Campaigners are urging the Scottish Government to reverse a cut in funding for the Edinburgh Glasgow Improvement Programme (EGIP).

The original £1bn electrification and infrastructure project would have resulted in six trains an hour on the main line, as well as providing easy access to the airport via tram.

In July, the scheme was revised with £350m less investment. This means only four trains will be run per hour and trains will no longer use the Gateway station, making it more difficult to reach the airport.

The Scottish Chambers of Commerce and Transform Scotland have argued that the cut could put Scotland at a serious disadvantage by deterring investment.

In a briefing for MSPs, they said: “Scotland’s cities are recognised as key drivers of the Scottish economy and for the country and its regions to thrive and prosper in the 21st century a modern public transport system is essential.

“Apparent re-prioritisation and delay of many rail enhancements risks puts Scotland at a serious disadvantage to its competitors. Inward investors may well be deterred if they see the Government retreating from this promised investment.

“In marked contrast, the Westminster Government, following Scotland’s previous lead has just announced a huge raft of new rail investment across England and Wales. The message to the outside world could not be more clear.”

The Government said EGIP had always been intended to be built in stages.

Tell us what you think – have your say below, or email us directly at [email protected]


Ricp   24/09/2012 at 12:58

EGIP was a bold initiative to electrify the main routes across the 'Scottish Midland Valley' as I was taught for O level in the 60s. I saw the excellent Glasgow Blue Trains, brilliantly marketed, but their flair was diluted as services were pruned, the Caledonian Blue was replaced by drab rail blue and in time lost its identity until Strathclyde adopted it's red and cream colours, another style being abandoned. But the new St Andrew's Blue 'Saltire' styling is being applied across the system, to be accompanied by a new generation of electric trains, a super new improved railway. BUT, a big BUT, this is all expensive, so let's see what we can cut? Not a good idea - phase yes; cut no! 1 A to B is finished and there is a new service linking what were coal mining communities 50 years ago, lots of clunky old chuffers pulling rusty coal wagons around Bathgate, with Austin Leyland vans being the new growth industry. How long did that factory last? The restored link with modern electric trains every 15 or 30 minutes is a major boost to economic growth in the communities the line serves. Airdrie has a link to the East. 2. Queen St to Waverley via Falkirk High. The obvious fast route, but why have the proponents said all trains must go via High, when traditionally trains alternated via the two Falkirk stations, every 30 minutes. This is an acceptable frequency. So Plan B is wire via Falkirk High, and then wire up the loop to Grahamston. 3. Sort out the links from Glasgow and Springburn to Cumbernauld and Falkirk.
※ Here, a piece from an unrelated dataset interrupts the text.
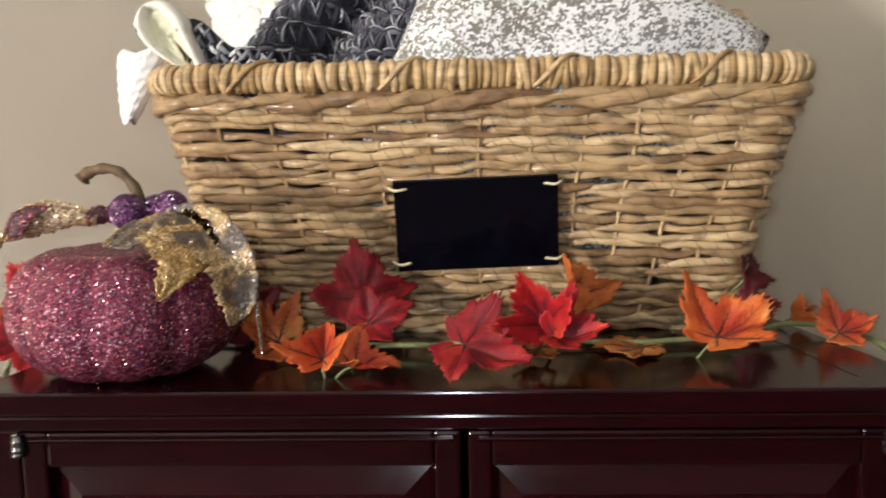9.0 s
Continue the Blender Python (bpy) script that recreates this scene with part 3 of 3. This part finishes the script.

The benefits of this scheme is that it completes an electrified route from Falkirk to Motherwell, and so the Grangemouth freight link could be included. 4. Holytown to Midcalder Jct. Where? I hear you say! This completes the third route from Glasgow to Edinburgh via Shotts, where a mix of fast and stopping trains would complement the Airdrie - Bathgate Route. 5. Lastly work north from Falkirk to Stirling and Dunblane, and finally to Alloa. If these schemes were done, one after the other, the schemes become affordable and deliverable, and boosts mobility and so economic activity.